This work proposes Time2Decide, a framework that explicitly embeds covariance matrices into temporal foundation models to efficiently solve covariance-aware quadratic programming (QP) problems in an end-to-end manner. By leveraging a linear attention mechanism to emulate gradient descent, the framework solves unconstrained QP problems; it further extends to ℓ₁-regularized and constrained variants through a combination of multilayer perceptrons and feedback loops. Notably, this study provides the first theoretical proof that Transformers can solve quadratic programs via their attention mechanisms. Evaluated on temporal decision-making tasks such as portfolio optimization, Time2Decide significantly outperforms baseline temporal models and, in suitable settings, surpasses the conventional “predict-then-optimize” paradigm.

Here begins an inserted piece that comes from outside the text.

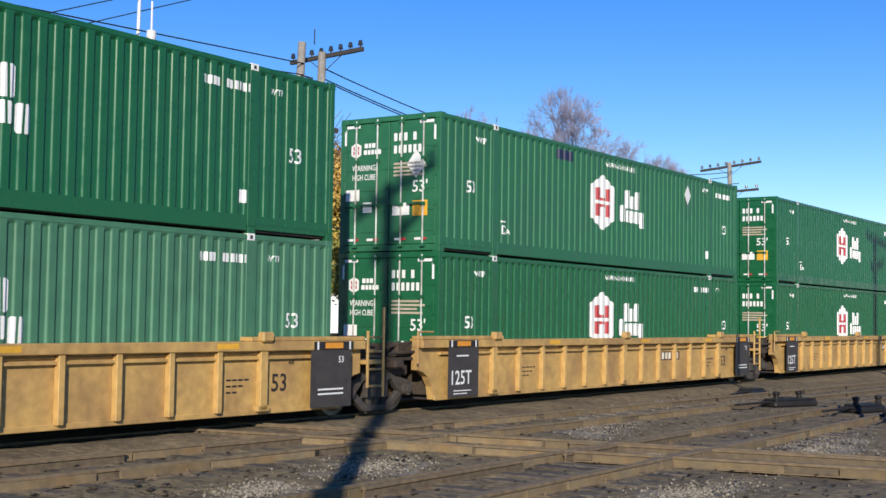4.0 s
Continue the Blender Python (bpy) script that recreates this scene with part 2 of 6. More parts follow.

We explore the use of transformers for solving quadratic programs and how this capability benefits decision-making problems that involve covariance matrices. We first show that the linear attention mechanism can provably solve unconstrained QPs by tokenizing the matrix variables (e.g.~$A$ of the objective $\frac{1}{2}x^\top Ax+b^\top x$) row-by-row and emulating gradient descent iterations. Furthermore, by incorporating MLPs, a transformer block can solve (i) $\ell_1$-penalized QPs by emulating iterative soft-thresholding and (ii) $\ell_1$-constrained QPs when equipped with an additional feedback loop. Our theory motivates us to introduce Time2Decide: a generic method that enhances a time series foundation model (TSFM) by explicitly feeding the covariance matrix between the variates. We empirically find that Time2Decide uniformly outperforms the base TSFM model for the classical portfolio optimization problem that admits an $\ell_1$-constrained QP formulation. Remarkably, Time2Decide also outperforms the classical"Predict-then-Optimize (PtO)"procedure, where we first forecast the returns and then explicitly solve a constrained QP, in suitable settings. Our results demonstrate that transformers benefit from explicit use of second-order statistics, and this can enable them to effectively solve complex decision-making problems, like portfolio construction, in one forward pass.